__Data__

· · ·

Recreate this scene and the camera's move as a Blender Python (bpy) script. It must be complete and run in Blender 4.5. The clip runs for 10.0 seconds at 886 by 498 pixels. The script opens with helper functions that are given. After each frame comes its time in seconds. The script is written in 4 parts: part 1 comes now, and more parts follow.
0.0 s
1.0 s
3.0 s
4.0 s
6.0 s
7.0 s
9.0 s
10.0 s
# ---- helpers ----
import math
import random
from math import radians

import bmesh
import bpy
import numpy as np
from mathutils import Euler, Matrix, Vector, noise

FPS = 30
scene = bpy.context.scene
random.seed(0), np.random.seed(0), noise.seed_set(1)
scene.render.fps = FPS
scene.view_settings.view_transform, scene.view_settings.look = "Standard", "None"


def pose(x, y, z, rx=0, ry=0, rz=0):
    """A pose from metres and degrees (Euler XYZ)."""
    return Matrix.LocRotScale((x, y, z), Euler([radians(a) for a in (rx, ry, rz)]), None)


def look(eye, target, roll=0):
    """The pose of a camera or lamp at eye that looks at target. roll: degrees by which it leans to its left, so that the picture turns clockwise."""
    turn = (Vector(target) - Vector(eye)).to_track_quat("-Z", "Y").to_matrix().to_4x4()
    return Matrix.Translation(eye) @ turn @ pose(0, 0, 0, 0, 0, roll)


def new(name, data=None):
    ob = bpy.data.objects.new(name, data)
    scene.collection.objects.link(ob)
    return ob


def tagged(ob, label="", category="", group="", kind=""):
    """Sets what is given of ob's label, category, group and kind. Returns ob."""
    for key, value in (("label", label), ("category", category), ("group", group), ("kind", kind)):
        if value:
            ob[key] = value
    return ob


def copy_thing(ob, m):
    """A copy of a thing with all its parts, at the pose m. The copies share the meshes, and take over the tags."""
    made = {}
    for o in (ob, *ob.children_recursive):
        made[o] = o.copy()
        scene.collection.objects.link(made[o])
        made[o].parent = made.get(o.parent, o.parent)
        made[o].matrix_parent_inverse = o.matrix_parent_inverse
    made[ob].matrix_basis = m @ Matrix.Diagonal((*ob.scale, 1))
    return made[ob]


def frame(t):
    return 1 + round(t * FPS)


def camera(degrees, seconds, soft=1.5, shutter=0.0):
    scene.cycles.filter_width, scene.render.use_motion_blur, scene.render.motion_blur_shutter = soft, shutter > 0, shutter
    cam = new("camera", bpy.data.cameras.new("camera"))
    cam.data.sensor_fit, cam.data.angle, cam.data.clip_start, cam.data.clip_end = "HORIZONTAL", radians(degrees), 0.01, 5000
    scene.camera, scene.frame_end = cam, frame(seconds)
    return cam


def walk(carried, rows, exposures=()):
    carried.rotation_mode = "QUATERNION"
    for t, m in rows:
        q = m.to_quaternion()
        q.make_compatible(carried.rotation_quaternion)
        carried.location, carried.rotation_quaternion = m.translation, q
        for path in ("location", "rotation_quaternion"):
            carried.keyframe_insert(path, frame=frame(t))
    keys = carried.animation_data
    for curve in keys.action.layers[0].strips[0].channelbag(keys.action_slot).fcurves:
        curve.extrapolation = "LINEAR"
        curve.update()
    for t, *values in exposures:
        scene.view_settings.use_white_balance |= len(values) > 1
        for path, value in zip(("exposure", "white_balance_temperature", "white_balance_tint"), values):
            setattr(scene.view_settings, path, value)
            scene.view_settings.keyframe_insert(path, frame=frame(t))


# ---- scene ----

· · ·

__Instruction__
Copy out all lines where the word "parts" appears.

__Output for this task__
Recreate this scene and the camera's move as a Blender Python (bpy) script. It must be complete and run in Blender 4.5. The clip runs for 10.0 seconds at 886 by 498 pixels. The script opens with helper functions that are given. After each frame comes its time in seconds. The script is written in 4 parts: part 1 comes now, and more parts follow.
    """A copy of a thing with all its parts, at the pose m. The copies share the meshes, and take over the tags."""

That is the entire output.